WolframAlpha pointed that out. I tried
to confirm it, and found F(y) = integral of x = 0..2π of (1-ycos(x))^{-3/2} and
G(y) = integral of x = 0..2π of (1-cos(x))*(1-ycos(x))^{-3/2} worked,
but those weren't the two functions WolframAlpha was using. All the functions
have a very steep pole at y=1, which I can work around by actually interpolating f(z)
and g(z), where z = log(1/(1-y)) and F(y) and G(y) are as defined above.
Reducing it from a 2-dimension interpolation to a combination of two 1-dimensional
interpolations this way makes it a lot faster (two interpolations
rather than n interpolations in x followed by an interpolation in y),
and also uses way less space (kilobytes rather than megabytes to store the
coefficients). It makes it small enough to ship in a javascript app.

It turns out that (1-cos(x))*(1-ycos(x))^{-3/2} is a
bathtub-shaped function, which is 0 at 0 and 2pi, smooth and low in
the middle, but with peaks at either end. And as y tends towards 1,
the peaks get sharper and higher. Adequately interpolating the
peaks requires small stepsizes, but small stepsizes are a waste of
time in the middle. As y tends towards 1, you get either inaccurate
results or many-day running times or both.

The cure for this is adaptive stepsizes. We already have a
criteria for when the stepsize is small enough: c_{n} <
c_{0}*10e-17 where the interpolation will only use terms
0..n-1. Also the stepsize is too small (using it wastes time) if
c_{n-1} < c_{0}*10e-17. It may be that the
function has naturally small c_{0} or c_{n}, so
check the top 3 terms against the bottom 3 terms instead of just
comparing two terms. So you make a guess at the stepsize, see how
the constants come out, then if needed double the stepsize or cut it
in half and repeat. Adaptive stepsizes don't interfere with taking
integrals.

Adaptive interpolation can make the interpolation function slower, because you need a series of comparisons to figure out which piece will interpolate a given point, rather than just knowing that the piece will be nPieces*(point-start)/(finish-start). On the other hand, adjusting the distribution of points so that a uniform piece size can be used (like my z = 1/(1-log(y))) is also expensive.
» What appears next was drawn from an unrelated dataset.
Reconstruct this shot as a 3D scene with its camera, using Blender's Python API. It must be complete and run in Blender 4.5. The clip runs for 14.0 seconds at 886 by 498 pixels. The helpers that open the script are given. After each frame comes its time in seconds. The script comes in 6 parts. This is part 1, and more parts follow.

Here's an implementation of all this:
threehalf.cpp.
point.h.
ringforce.cpp.
testforce.cpp.
Compile it as
"g++ -O3 bigfloat.cpp biglagrange.cpp threehalf.cpp -o threehalf",
and running it "threehalf > th1c.cpp" will produce th1c.cpp which
is an implemention of Th1c(m) = the integral of x
from 1..2π of (1/(2π))*(1-cos(x))*(1-mcos(x))^{-3/2}. There's a line
you can comment out in threehalf.cpp, then "threehalf > th1.cpp" will
instead produce th1.cpp implementing Th1(m) = the integral of x
from 1..2π of (1/(2π))*((1-mcos(x))^{-3/2}. That
lets you calculate the attraction of a point to a ring in space by
combining those functions in simple ways. th1.cpp is 1788 lines and th1c.cpp
is 1350 lines, so these aren't particularly memory-intensive.

And here it is, integrated into a function RingAttraction() giving the force of attraction of any ring on any point. It even works for rings of zero radius, and for points at x==0 y==0, and for points very close to the ring (assuming the ring is infinitely thin and dense). The force of attraction of a ring to itself approaches infinity as the ring grows infinitely thin and dense, but if the ring has mass 1 spread across n moons, the force approaches infinity only logarithmically with n. So the best it can do without knowing the number of moons per ring is return NaN for self-attraction. "g++ -O3 bigfloat.cpp ringforce.cpp testforce.cpp -o testforce". Actually, I hardcoded it to assume there are exactly 8192 moons when the point is inside the ring.

Ringforce.cpp, which implements RingAttraction(), does not require bigfloat.cpp, it only uses point.h and the system math.h (for logarithm, I could have interpolated that too but math.h already does it and slightly better). But testforce.cpp does use bigfloat for comparison to make sure it is producing reasonble answers. Ringforce.cpp was mostly generated by threehalf.cpp .

The force between two points is antisymmetric, that is, the force of x on y is exactly the negative of the force of y on x. But I was surprised to find that the force of a ring x on a point in ring y is not antisymmetric to the force of ring y on a point in x. Consider a point at (0,0,0) (which is a ring of radius 0) and a ring of radius 1. The ring exerts zero force on the point. But the point exerts a force on any point in the ring, towards the point. It's just that if you sum over the whole ring the forces cancel out. The forces between points in rings along the z axis are indeed antisymmetric.